• Data excerpt:

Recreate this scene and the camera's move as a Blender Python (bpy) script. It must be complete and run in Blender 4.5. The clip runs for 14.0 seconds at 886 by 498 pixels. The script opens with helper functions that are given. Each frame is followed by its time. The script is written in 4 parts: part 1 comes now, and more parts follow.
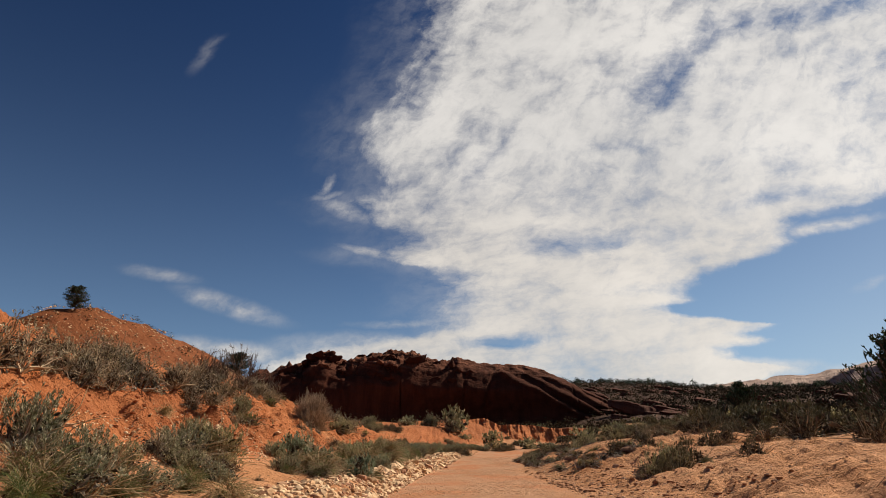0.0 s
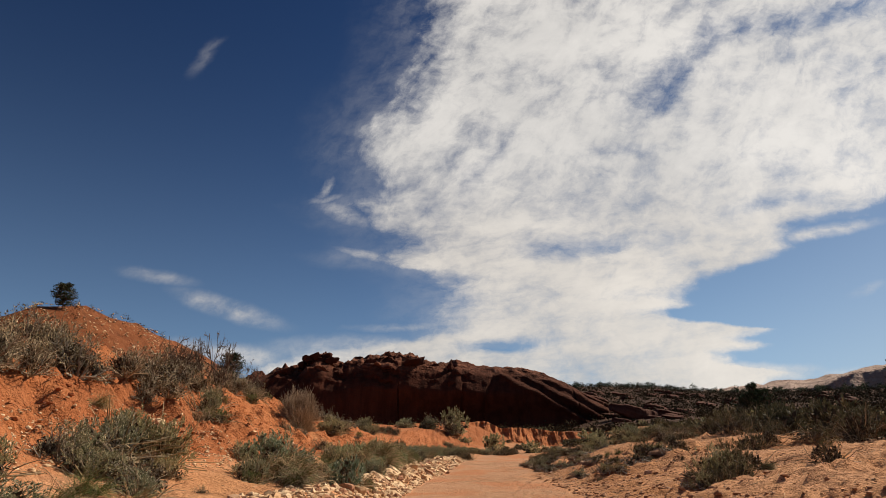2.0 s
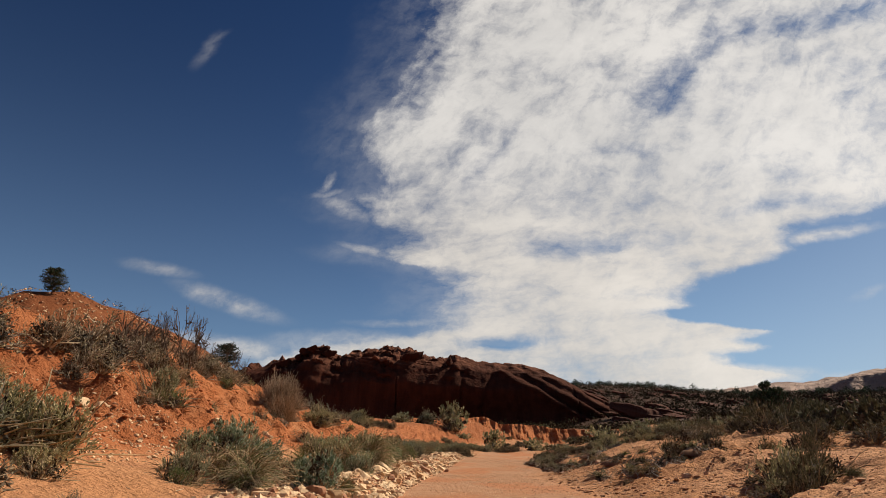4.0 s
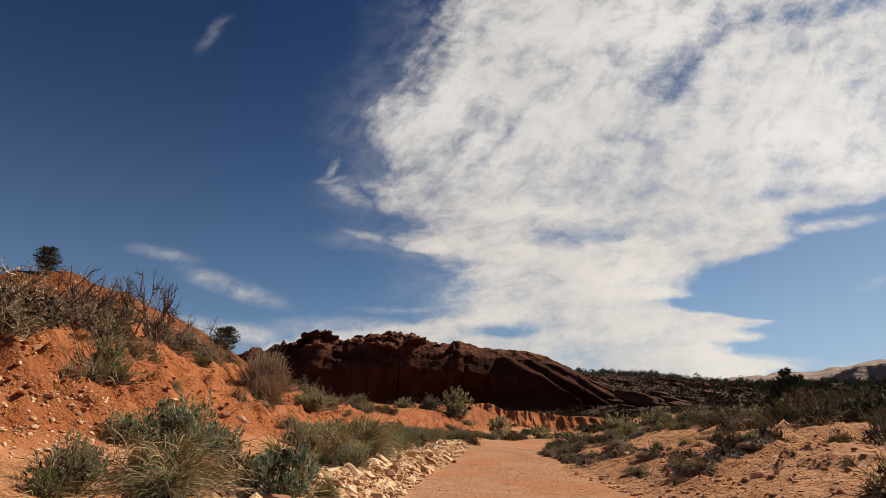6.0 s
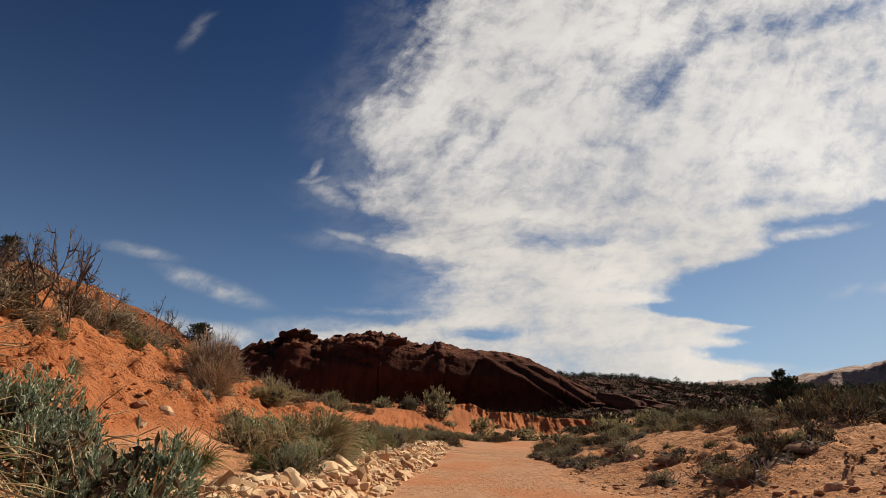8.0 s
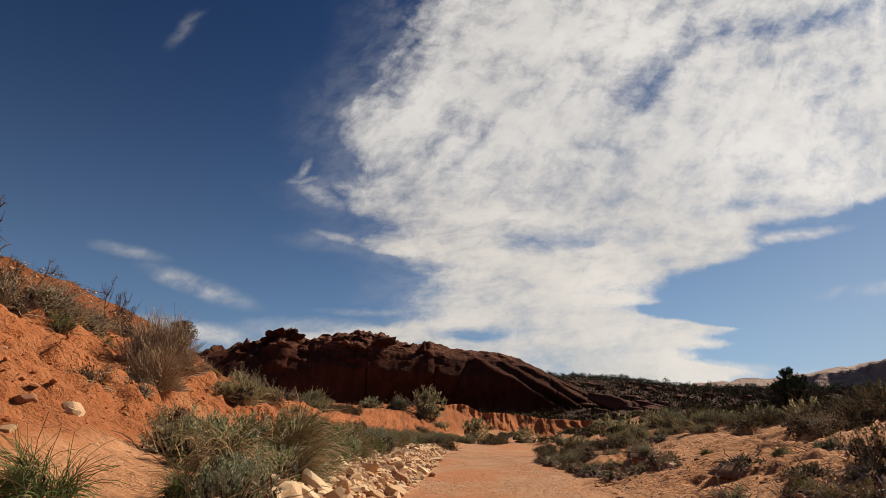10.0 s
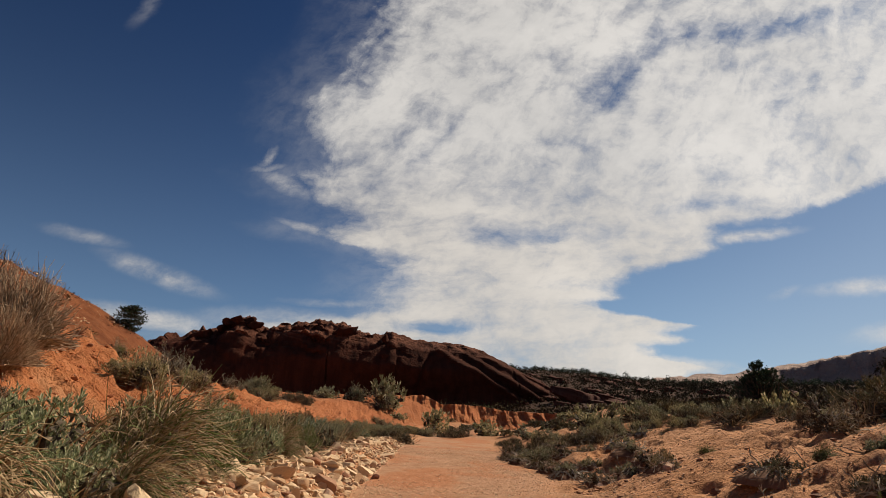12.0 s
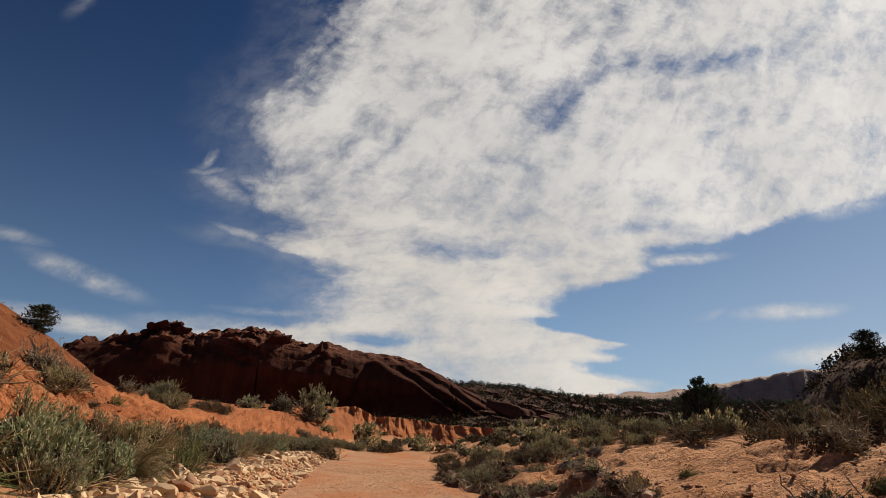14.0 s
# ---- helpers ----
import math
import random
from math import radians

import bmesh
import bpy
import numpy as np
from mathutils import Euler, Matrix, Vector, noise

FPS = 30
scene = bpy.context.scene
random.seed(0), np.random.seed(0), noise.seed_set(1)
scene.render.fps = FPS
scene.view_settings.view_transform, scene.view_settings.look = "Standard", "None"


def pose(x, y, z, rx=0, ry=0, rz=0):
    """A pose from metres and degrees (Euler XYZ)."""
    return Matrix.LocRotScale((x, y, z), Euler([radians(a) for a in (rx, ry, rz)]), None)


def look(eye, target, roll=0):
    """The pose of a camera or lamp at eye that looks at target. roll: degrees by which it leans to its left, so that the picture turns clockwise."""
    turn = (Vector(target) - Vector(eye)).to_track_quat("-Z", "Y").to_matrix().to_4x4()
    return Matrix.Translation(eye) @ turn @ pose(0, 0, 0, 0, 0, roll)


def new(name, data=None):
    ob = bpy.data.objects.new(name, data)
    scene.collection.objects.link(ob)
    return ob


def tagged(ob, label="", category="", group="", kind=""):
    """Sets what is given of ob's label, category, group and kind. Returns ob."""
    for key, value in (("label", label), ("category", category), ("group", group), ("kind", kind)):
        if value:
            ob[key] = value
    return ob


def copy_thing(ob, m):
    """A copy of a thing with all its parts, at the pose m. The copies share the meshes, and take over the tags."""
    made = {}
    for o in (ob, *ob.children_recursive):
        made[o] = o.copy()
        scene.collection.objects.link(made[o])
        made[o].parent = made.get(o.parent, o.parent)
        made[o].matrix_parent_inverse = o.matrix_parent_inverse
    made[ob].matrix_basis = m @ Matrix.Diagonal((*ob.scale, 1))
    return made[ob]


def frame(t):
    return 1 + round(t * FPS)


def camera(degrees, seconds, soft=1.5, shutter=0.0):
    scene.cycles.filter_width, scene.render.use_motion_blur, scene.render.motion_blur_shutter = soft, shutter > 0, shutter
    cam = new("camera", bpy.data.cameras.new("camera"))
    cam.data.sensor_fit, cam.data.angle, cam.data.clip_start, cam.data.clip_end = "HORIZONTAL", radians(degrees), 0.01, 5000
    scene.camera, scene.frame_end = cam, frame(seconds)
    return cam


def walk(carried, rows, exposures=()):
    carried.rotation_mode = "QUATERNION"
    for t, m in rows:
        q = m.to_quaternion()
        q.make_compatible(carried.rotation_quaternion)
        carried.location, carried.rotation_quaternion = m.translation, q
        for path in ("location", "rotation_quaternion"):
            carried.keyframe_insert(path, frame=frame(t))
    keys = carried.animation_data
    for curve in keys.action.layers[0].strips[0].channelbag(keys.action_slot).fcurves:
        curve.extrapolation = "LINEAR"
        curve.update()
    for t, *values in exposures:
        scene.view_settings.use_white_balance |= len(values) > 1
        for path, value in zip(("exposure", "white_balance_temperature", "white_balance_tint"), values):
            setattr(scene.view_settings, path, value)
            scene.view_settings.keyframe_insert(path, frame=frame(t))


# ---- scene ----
cam = camera(69.8, 14.0, soft=0.75)

PATH = [
    (0.0, pose(0.002, 0.000, 1.022, 107.21, 0.30, -0.01)),
    (0.5, pose(-0.043, 0.729, 1.035, 107.38, 0.32, -0.02)),
    (1.0, pose(-0.100, 1.469, 1.039, 107.39, 0.22, 0.30)),
    (1.5, pose(-0.145, 2.234, 1.005, 107.57, 0.07, -0.07)),
    (2.0, pose(-0.160, 3.014, 0.983, 107.53, 0.11, -0.22)),
    (2.5, pose(-0.175, 3.776, 0.940, 107.56, -0.42, -0.78)),
    (5.0, pose(-0.254, 7.440, 0.988, 106.62, -1.15, -0.12)),
    (5.5, pose(-0.336, 8.183, 1.012, 106.25, -1.12, 0.19)),
    (6.0, pose(-0.359, 8.970, 1.004, 106.07, -1.36, -0.29)),
    (6.5, pose(-0.340, 9.764, 0.981, 106.19, -1.27, -0.48)),
    (7.0, pose(-0.293, 10.525, 0.932, 106.29, -1.65, -0.92)),
    (7.5, pose(-0.304, 11.274, 0.902, 106.29, -1.81, -1.60)),
    (10.0, pose(-0.482, 15.055, 0.961, 106.43, -1.70, -3.06)),
    (10.5, pose(-0.365, 15.832, 0.974, 106.09, -1.95, -3.86)),
    (11.0, pose(-0.294, 16.610, 0.996, 105.80, -1.78, -4.62)),
    (11.5, pose(-0.146, 17.376, 0.974, 105.86, -2.10, -5.65)),
    (12.0, pose(-0.041, 18.105, 0.996, 105.87, -2.10, -6.40)),
    (12.5, pose(0.128, 18.822, 0.998, 106.10, -2.48, -7.09)),
    (13.0, pose(0.211, 19.523, 0.994, 106.35, -2.37, -7.71)),
    (13.5, pose(0.336, 20.227, 1.028, 106.48, -2.62, -8.70)),
    (14.0, pose(0.467, 20.926, 1.023, 107.28, -2.73, -12.08)),
]
walk(cam, PATH, [(0.0, 0.31), (3.7, 0.28), (7.0, 0.31), (10.0, 0.27), (12.0, 0.17), (13.0, 0.13), (14.0, 0.17)])

# ---------------------------------------------------------------- sun and sky
SUN_AZ, SUN_EL = radians(60), radians(42)      # azimuth from +y towards +x
to_sun = Vector((math.sin(SUN_AZ) * math.cos(SUN_EL), math.cos(SUN_AZ) * math.cos(SUN_EL), math.sin(SUN_EL)))
sun_data = bpy.data.lights.new("sun", "SUN")
sun_data.energy, sun_data.angle, sun_data.color = 5.0, radians(0.5), (1.0, 0.87, 0.69)
sun = new("sun", sun_data)
sun.matrix_world = look((0, 0, 60), tuple(Vector((0, 0, 60)) - to_sun * 10))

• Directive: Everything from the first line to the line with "made[o].matrix_parent_inverse = o.matrix_parent_inverse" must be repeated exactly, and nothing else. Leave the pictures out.

• Output below:
Recreate this scene and the camera's move as a Blender Python (bpy) script. It must be complete and run in Blender 4.5. The clip runs for 14.0 seconds at 886 by 498 pixels. The script opens with helper functions that are given. Each frame is followed by its time. The script is written in 4 parts: part 1 comes now, and more parts follow.
0.0 s
2.0 s
4.0 s
6.0 s
8.0 s
10.0 s
12.0 s
14.0 s
# ---- helpers ----
import math
import random
from math import radians

import bmesh
import bpy
import numpy as np
from mathutils import Euler, Matrix, Vector, noise

FPS = 30
scene = bpy.context.scene
random.seed(0), np.random.seed(0), noise.seed_set(1)
scene.render.fps = FPS
scene.view_settings.view_transform, scene.view_settings.look = "Standard", "None"


def pose(x, y, z, rx=0, ry=0, rz=0):
    """A pose from metres and degrees (Euler XYZ)."""
    return Matrix.LocRotScale((x, y, z), Euler([radians(a) for a in (rx, ry, rz)]), None)


def look(eye, target, roll=0):
    """The pose of a camera or lamp at eye that looks at target. roll: degrees by which it leans to its left, so that the picture turns clockwise."""
    turn = (Vector(target) - Vector(eye)).to_track_quat("-Z", "Y").to_matrix().to_4x4()
    return Matrix.Translation(eye) @ turn @ pose(0, 0, 0, 0, 0, roll)


def new(name, data=None):
    ob = bpy.data.objects.new(name, data)
    scene.collection.objects.link(ob)
    return ob


def tagged(ob, label="", category="", group="", kind=""):
    """Sets what is given of ob's label, category, group and kind. Returns ob."""
    for key, value in (("label", label), ("category", category), ("group", group), ("kind", kind)):
        if value:
            ob[key] = value
    return ob


def copy_thing(ob, m):
    """A copy of a thing with all its parts, at the pose m. The copies share the meshes, and take over the tags."""
    made = {}
    for o in (ob, *ob.children_recursive):
        made[o] = o.copy()
        scene.collection.objects.link(made[o])
        made[o].parent = made.get(o.parent, o.parent)
        made[o].matrix_parent_inverse = o.matrix_parent_inverse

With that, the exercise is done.